Mauricio Torre, SBCS’s vice president of program operations, went over the budget with KPBS. Regarding the $1.2 million for staff, he said there is no set number of staff members but that there is an average of 60 people on staff at the center every day.
Staff include the kitchen crew, people who assess migrants for specific needs, and people who help finalize and even purchase flights out of San Diego, Torre said.
The lack of specific information is galling to nonprofits with shoestring budgets who spent the last several months helping migrants at open-air encampments in Jacumaba and San Ysidro, and at the CBP drop off sites.
“I think it’s ridiculously frustrating to know the SBCS received $3 million and they’re going to spend it in two months,” said Flower Alvarez Lopez, co-director of Universidad Popular. “We run off volunteers and donations. We could have made that $3 million last way longer than two months.”
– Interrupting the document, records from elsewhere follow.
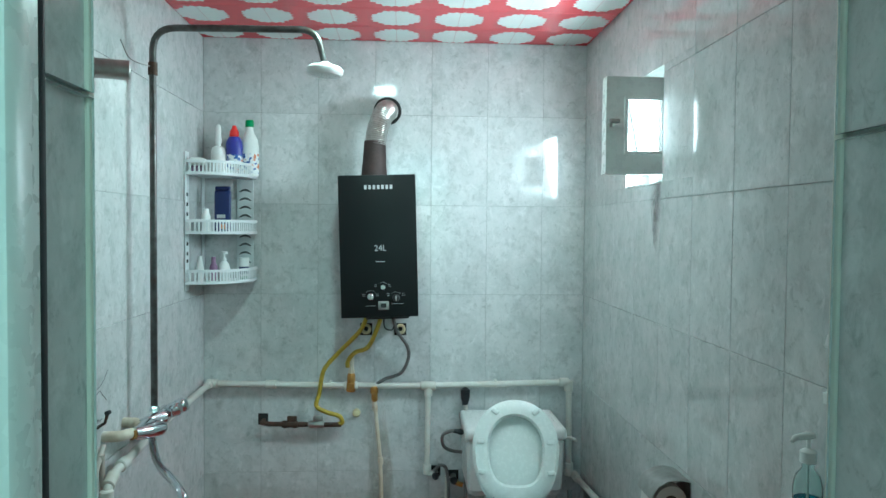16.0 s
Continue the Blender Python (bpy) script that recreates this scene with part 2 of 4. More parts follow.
RISER = worn("blackened_steel", (0.15, 0.15, 0.145), (0.08, 0.07, 0.065), 0.35, 0.8, scale=30, stain=(0.10, 0.05, 0.03), amount=0.6)
LABEL_ORANGE = material("orange_label", (0.7, 0.22, 0.03), 0.4)
MAUVE = material("mauve_plastic", (0.22, 0.12, 0.22), 0.4)
ROLL_PAPER = worn("beige_paper", (0.60, 0.52, 0.46), (0.54, 0.46, 0.40), 0.95, scale=40)
PAPER = worn("toilet_paper", (0.82, 0.81, 0.78), (0.76, 0.75, 0.72), 0.9, scale=40)
# cardboard colour darkened for the shade inside the plugged roll core
SHADED_CORE = worn("shaded_cardboard", (0.10, 0.055, 0.035), (0.07, 0.04, 0.025), 0.9, scale=30)
GOLD_RIM = worn("brown_gilt_band", (0.20, 0.11, 0.035), (0.12, 0.07, 0.03), 0.3, 0.3, scale=25, stain=(0.35, 0.16, 0.08), amount=0.6)
SOAP = material("blue_liquid_soap", (0.0, 0.10, 0.19), 0.06)
CLEAR = material("clear_plastic", (0.86, 0.96, 0.94), 0.05, Transmission_Weight=1.0, IOR=1.10)
CLEAR_SHELL = material("thin_clear_shell", (0.80, 0.86, 0.85), 0.12, Alpha=0.3)
PANE = material("window_glass", (1, 1, 1), 0.0, Transmission_Weight=1.0, IOR=1.45)
PRINT = material("silver_print", (0.50, 0.52, 0.52), 0.4)
SMALL_PRINT = material("grey_print", (0.30, 0.31, 0.31), 0.4)
GREEN_BAG = material("thin_green_bag", (0.10, 0.74, 0.18), 0.35, Transmission_Weight=0.3, Alpha=0.5)
PALE_BAG = material("thin_pale_green_bag", (0.45, 0.80, 0.50), 0.35, Transmission_Weight=0.45, Alpha=0.36)
TEAL_BAG = material("thin_teal_bag", (0.09, 0.52, 0.38), 0.3, Transmission_Weight=0.3, Alpha=0.55)
GREEN_CLOTH = worn("green_plastic_sheet", (0.008, 0.16, 0.085), (0.006, 0.12, 0.06), 0.35, scale=10)
BRISTLE = worn("black_bristle", (0.015, 0.015, 0.015), (0.03, 0.03, 0.03), 0.8, scale=60)
CRACK = material("crack", (0.10, 0.10, 0.10), 0.9)
LAMP = material("lamp_diffuser", (0.9, 0.9, 0.9), 0.4)
LAMP.node_tree.nodes["Principled BSDF"].inputs["Emission Color"].default_value = (0.9, 1, 0.97, 1)
LAMP.node_tree.nodes["Principled BSDF"].inputs["Emission Strength"].default_value = 3.0
DOOR_RIB = worn("ribbed_door_pvc", (0.60, 0.64, 0.61), (0.58, 0.62, 0.59), 0.4, scale=4, relief=0.0)


# ---------------------------------------------------------------- shapes
def make(name, bm, mat, smooth=False, parent=None, label=""):
    me = bpy.data.meshes.new(name)
    bmesh.ops.recalc_face_normals(bm, faces=bm.faces)
    bm.to_mesh(me)
    bm.free()
    if smooth:
        me.shade_smooth()
        me.set_sharp_from_angle(angle=radians(38))
    me.materials.append(mat)
    ob = new(name, me)
    if parent:
        ob.parent = parent
    if label:
        ob["label"] = label
    return ob


def part(name, bm, mat, parent, label="", smooth=True):
    return make(name, bm, mat, smooth, parent, label)


def thing(name, label, category, group=""):
    return tagged(new(name), label, category, group)


def box(x0, y0, z0, x1, y1, z1, bevel=0.0, segments=2, bm=None):
    own = bmesh.new()
    bmesh.ops.create_cube(own, size=1)
    bmesh.ops.transform(own, matrix=Matrix.LocRotScale(((x0 + x1) / 2, (y0 + y1) / 2, (z0 + z1) / 2), None, (x1 - x0, y1 - y0, z1 - z0)), verts=own.verts)
    if bevel:
        bmesh.ops.bevel(own, geom=own.edges[:], offset=bevel, segments=segments, affect="EDGES", profile=0.5)
    return join(bm, own)


def join(bm, own):
    if bm is None:
        return own
    table = {v: bm.verts.new(v.co) for v in own.verts}
    for f in own.faces:
        bm.faces.new([table[v] for v in f.verts])
    own.free()
    return bm


def moved(bm, m):
    bmesh.ops.transform(bm, matrix=m, verts=bm.verts)
    return bm


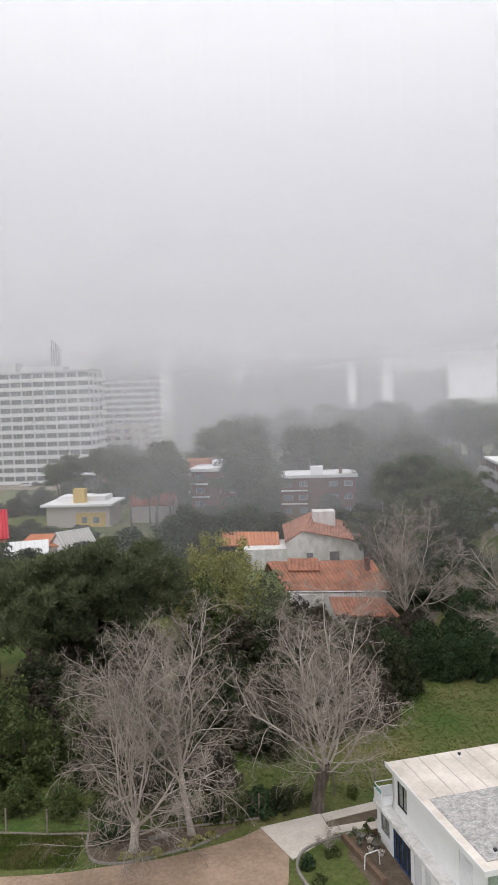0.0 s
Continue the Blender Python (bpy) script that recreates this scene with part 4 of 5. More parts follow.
gable_house("house", "small house with a bright red roof", (-52.5, 126, 0), 20, 9, 9, 5.0, 9.2, M_ORANGE, M_REDPAINT)
lowr = thing("outbuilding", (-39.8, 122.5, 0), -4, "low outbuilding with a terracotta roof", "outbuilding", "outbuildings")
part("wall", solid((0, 0, 0, 9.5, 6, 4.3)), M_BEIGE, lowr)
rm = bmesh.new()
tiled_plane(rm, (-0.4, -0.4, 4.4), (9.9, -0.4, 4.4), (9.9, 6.4, 5.3), (-0.4, 6.4, 5.3), 0.5)
part("roof_slope", rm, M_ORANGE, lowr)
gable_house("shed", "white-roofed shed beside the pines", (-38.6, 112.5, 0), 14, 6, 5, 4.8, 6.4, M_WHITE, M_WHITEROOF, "outbuildings")
gable_house("house", "grey-roofed house with a white gable", (-31, 119.5, 0), 40, 5.5, 6, 4.2, 6.6, M_WHITE, M_GREYWALL)
YH = thing("house", (-47.5, 167.0, 0), -5, "white-roofed house with an ochre chimney block", "house", "houses")
part("wall", solid((0, 0, 0, 15, 10, 5.0)), M_BEIGE, YH)
part("roof", solid((-0.8, -1.5, 5.0, 16.0, 10.5, 5.5), (1.5, 4, 5.51, 13, 10, 6.6)), M_WHITEROOF, YH)
part("chimney", solid((6.2, 1.0, 5.51, 8.9, 3.2, 8.8), bevel=0.05), M_YELLOW, YH, "ochre chimney block")
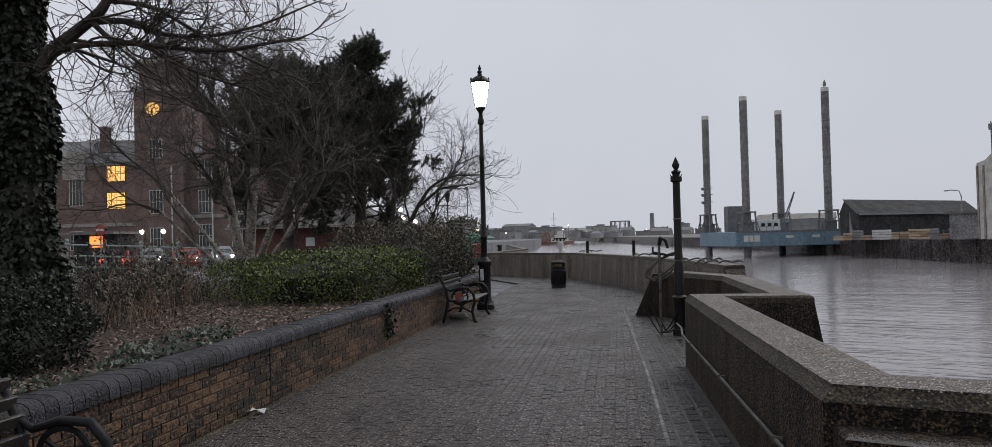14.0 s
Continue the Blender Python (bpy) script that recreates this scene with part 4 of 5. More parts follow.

There is no clear plan for what will happen after the $3 million runs out.
During the media tour, Vargas said she will continue to ask the federal government to provide more resources. She did not rule out trying to secure more county funding.
The nonprofits on the ground said they planned to continue serving migrants wherever they are even after the money is gone.
“We were here before and we will be here after,” said Jozef. “We are not here for the money.”
Lembo said there are ongoing efforts to find additional funding through public-private partnerships. But if they don’t find alternatives, the welcome center will have to close.
“We go back to Iris (transit center) and do whatever we can,” she said.